WORK TO COMPLETE: Will you print the material below without altering a single character?
_ _ _
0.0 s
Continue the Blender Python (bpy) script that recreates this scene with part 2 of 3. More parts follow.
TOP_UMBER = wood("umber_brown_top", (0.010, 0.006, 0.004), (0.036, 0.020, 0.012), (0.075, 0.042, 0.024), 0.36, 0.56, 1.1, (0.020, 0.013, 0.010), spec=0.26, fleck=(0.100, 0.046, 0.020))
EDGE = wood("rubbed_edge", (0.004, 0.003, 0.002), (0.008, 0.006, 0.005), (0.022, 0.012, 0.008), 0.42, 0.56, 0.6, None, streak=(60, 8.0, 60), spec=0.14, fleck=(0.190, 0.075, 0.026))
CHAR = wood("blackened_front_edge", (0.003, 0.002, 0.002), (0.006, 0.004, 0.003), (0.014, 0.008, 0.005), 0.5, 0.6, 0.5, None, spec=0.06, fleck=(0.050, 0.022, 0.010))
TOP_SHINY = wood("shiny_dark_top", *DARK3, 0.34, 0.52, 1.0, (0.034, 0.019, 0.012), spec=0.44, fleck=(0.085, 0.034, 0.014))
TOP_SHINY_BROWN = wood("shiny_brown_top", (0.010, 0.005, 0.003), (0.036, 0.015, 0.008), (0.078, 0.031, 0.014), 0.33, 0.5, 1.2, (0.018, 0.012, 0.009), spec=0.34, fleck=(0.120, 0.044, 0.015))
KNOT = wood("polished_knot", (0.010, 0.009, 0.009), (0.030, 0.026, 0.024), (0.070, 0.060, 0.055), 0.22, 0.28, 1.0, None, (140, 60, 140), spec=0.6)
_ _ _
SOLUTION:
0.0 s
Continue the Blender Python (bpy) script that recreates this scene with part 2 of 3. More parts follow.
TOP_UMBER = wood("umber_brown_top", (0.010, 0.006, 0.004), (0.036, 0.020, 0.012), (0.075, 0.042, 0.024), 0.36, 0.56, 1.1, (0.020, 0.013, 0.010), spec=0.26, fleck=(0.100, 0.046, 0.020))
EDGE = wood("rubbed_edge", (0.004, 0.003, 0.002), (0.008, 0.006, 0.005), (0.022, 0.012, 0.008), 0.42, 0.56, 0.6, None, streak=(60, 8.0, 60), spec=0.14, fleck=(0.190, 0.075, 0.026))
CHAR = wood("blackened_front_edge", (0.003, 0.002, 0.002), (0.006, 0.004, 0.003), (0.014, 0.008, 0.005), 0.5, 0.6, 0.5, None, spec=0.06, fleck=(0.050, 0.022, 0.010))
TOP_SHINY = wood("shiny_dark_top", *DARK3, 0.34, 0.52, 1.0, (0.034, 0.019, 0.012), spec=0.44, fleck=(0.085, 0.034, 0.014))
TOP_SHINY_BROWN = wood("shiny_brown_top", (0.010, 0.005, 0.003), (0.036, 0.015, 0.008), (0.078, 0.031, 0.014), 0.33, 0.5, 1.2, (0.018, 0.012, 0.009), spec=0.34, fleck=(0.120, 0.044, 0.015))
KNOT = wood("polished_knot", (0.010, 0.009, 0.009), (0.030, 0.026, 0.024), (0.070, 0.060, 0.055), 0.22, 0.28, 1.0, None, (140, 60, 140), spec=0.6)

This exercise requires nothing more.